The album’s sonic identity is a curious blend: it often feels as if black metal were colliding with the krautrock and psychedelia of the 1970s. One can hear the hypnotic circular riffing reminiscent of Burzum, the forest-soaked epic atmosphere of early Ulver, and an abundance of psychedelic and cosmic ambience woven throughout. At the same time, Hexvessel avoids the traditional lo-fi aesthetics of black metal in favor of a cleaner, layered production.

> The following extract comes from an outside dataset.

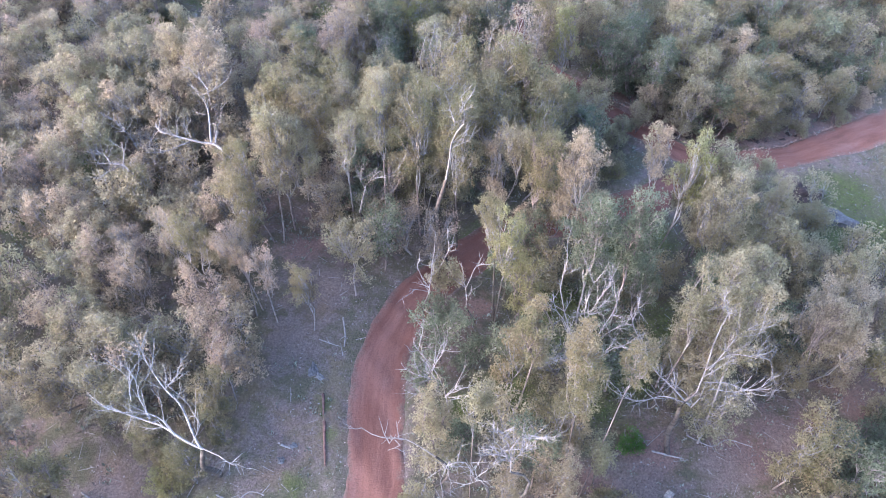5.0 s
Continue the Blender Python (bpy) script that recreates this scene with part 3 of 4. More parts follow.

The closing track Phoebus perfectly summarizes the album’s atmosphere: icy northern moods, tremolo riffs, blast beats, dense guitar textures and epic, melancholic melodies. Many of the songs unfold over seven- to nine-minute structures, carefully built and filled with hypnotic repetition and trance-like pacing.

Listening to Nocturne often feels like wandering through a dark forest at night, meditating beneath a frozen northern sky full of stars, or roaming across a vast, eternal winter landscape. At times a strange comparison comes to mind: it almost feels as if Morrissey were singing in a black metal band. It may sound odd on paper, yet somehow it works surprisingly well.

For me, this ended up being one of the albums I listened to the most in 2025, easily making it my album of the year. It even sent me back to revisit Hexvessel’s earlier releases, which also turned out to contain a wealth of excellent music.

Those who listen strictly to black metal might find the band’s earlier material somewhat different, but the combination of Polar Veil and Nocturne is highly recommended.